What is expected: All of the material below is to be returned exactly.

Information shown:
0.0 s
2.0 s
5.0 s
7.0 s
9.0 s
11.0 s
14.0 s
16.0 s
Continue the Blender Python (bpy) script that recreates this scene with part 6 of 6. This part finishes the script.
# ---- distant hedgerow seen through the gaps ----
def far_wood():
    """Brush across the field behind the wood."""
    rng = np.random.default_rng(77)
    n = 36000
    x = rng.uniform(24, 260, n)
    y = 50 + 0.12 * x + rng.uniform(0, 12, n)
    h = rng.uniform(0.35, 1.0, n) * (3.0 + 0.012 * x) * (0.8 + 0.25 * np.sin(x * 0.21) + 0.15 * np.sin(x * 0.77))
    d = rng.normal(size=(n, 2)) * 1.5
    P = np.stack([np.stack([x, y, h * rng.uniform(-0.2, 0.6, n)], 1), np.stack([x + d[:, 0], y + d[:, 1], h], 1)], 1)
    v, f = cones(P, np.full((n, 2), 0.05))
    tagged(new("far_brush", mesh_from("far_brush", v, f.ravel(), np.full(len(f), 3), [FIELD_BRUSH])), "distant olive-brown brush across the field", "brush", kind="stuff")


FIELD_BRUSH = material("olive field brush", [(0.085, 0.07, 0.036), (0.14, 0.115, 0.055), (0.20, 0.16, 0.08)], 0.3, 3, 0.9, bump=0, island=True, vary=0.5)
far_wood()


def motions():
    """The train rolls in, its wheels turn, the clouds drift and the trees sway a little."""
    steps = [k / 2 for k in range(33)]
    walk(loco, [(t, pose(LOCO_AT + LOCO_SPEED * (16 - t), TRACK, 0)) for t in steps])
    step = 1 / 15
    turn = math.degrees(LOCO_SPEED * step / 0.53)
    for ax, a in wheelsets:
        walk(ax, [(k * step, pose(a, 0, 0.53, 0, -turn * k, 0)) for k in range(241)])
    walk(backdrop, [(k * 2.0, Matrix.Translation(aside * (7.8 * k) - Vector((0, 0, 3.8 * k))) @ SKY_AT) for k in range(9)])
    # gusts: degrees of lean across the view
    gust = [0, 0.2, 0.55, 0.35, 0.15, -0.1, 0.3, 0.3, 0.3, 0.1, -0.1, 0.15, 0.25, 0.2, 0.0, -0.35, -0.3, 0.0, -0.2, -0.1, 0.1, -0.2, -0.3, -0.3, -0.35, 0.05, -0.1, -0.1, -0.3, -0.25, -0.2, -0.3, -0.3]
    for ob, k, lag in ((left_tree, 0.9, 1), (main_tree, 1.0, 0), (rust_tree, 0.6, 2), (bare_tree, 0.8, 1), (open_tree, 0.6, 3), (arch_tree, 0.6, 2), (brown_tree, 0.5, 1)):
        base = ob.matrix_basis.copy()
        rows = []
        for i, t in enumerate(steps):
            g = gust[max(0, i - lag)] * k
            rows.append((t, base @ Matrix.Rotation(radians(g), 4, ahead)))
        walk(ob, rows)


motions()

Result of this task:
0.0 s
2.0 s
5.0 s
7.0 s
9.0 s
11.0 s
14.0 s
16.0 s
Continue the Blender Python (bpy) script that recreates this scene with part 6 of 6. This part finishes the script.
# ---- distant hedgerow seen through the gaps ----
def far_wood():
    """Brush across the field behind the wood."""
    rng = np.random.default_rng(77)
    n = 36000
    x = rng.uniform(24, 260, n)
    y = 50 + 0.12 * x + rng.uniform(0, 12, n)
    h = rng.uniform(0.35, 1.0, n) * (3.0 + 0.012 * x) * (0.8 + 0.25 * np.sin(x * 0.21) + 0.15 * np.sin(x * 0.77))
    d = rng.normal(size=(n, 2)) * 1.5
    P = np.stack([np.stack([x, y, h * rng.uniform(-0.2, 0.6, n)], 1), np.stack([x + d[:, 0], y + d[:, 1], h], 1)], 1)
    v, f = cones(P, np.full((n, 2), 0.05))
    tagged(new("far_brush", mesh_from("far_brush", v, f.ravel(), np.full(len(f), 3), [FIELD_BRUSH])), "distant olive-brown brush across the field", "brush", kind="stuff")


FIELD_BRUSH = material("olive field brush", [(0.085, 0.07, 0.036), (0.14, 0.115, 0.055), (0.20, 0.16, 0.08)], 0.3, 3, 0.9, bump=0, island=True, vary=0.5)
far_wood()


def motions():
    """The train rolls in, its wheels turn, the clouds drift and the trees sway a little."""
    steps = [k / 2 for k in range(33)]
    walk(loco, [(t, pose(LOCO_AT + LOCO_SPEED * (16 - t), TRACK, 0)) for t in steps])
    step = 1 / 15
    turn = math.degrees(LOCO_SPEED * step / 0.53)
    for ax, a in wheelsets:
        walk(ax, [(k * step, pose(a, 0, 0.53, 0, -turn * k, 0)) for k in range(241)])
    walk(backdrop, [(k * 2.0, Matrix.Translation(aside * (7.8 * k) - Vector((0, 0, 3.8 * k))) @ SKY_AT) for k in range(9)])
    # gusts: degrees of lean across the view
    gust = [0, 0.2, 0.55, 0.35, 0.15, -0.1, 0.3, 0.3, 0.3, 0.1, -0.1, 0.15, 0.25, 0.2, 0.0, -0.35, -0.3, 0.0, -0.2, -0.1, 0.1, -0.2, -0.3, -0.3, -0.35, 0.05, -0.1, -0.1, -0.3, -0.25, -0.2, -0.3, -0.3]
    for ob, k, lag in ((left_tree, 0.9, 1), (main_tree, 1.0, 0), (rust_tree, 0.6, 2), (bare_tree, 0.8, 1), (open_tree, 0.6, 3), (arch_tree, 0.6, 2), (brown_tree, 0.5, 1)):
        base = ob.matrix_basis.copy()
        rows = []
        for i, t in enumerate(steps):
            g = gust[max(0, i - lag)] * k
            rows.append((t, base @ Matrix.Rotation(radians(g), 4, ahead)))
        walk(ob, rows)


motions()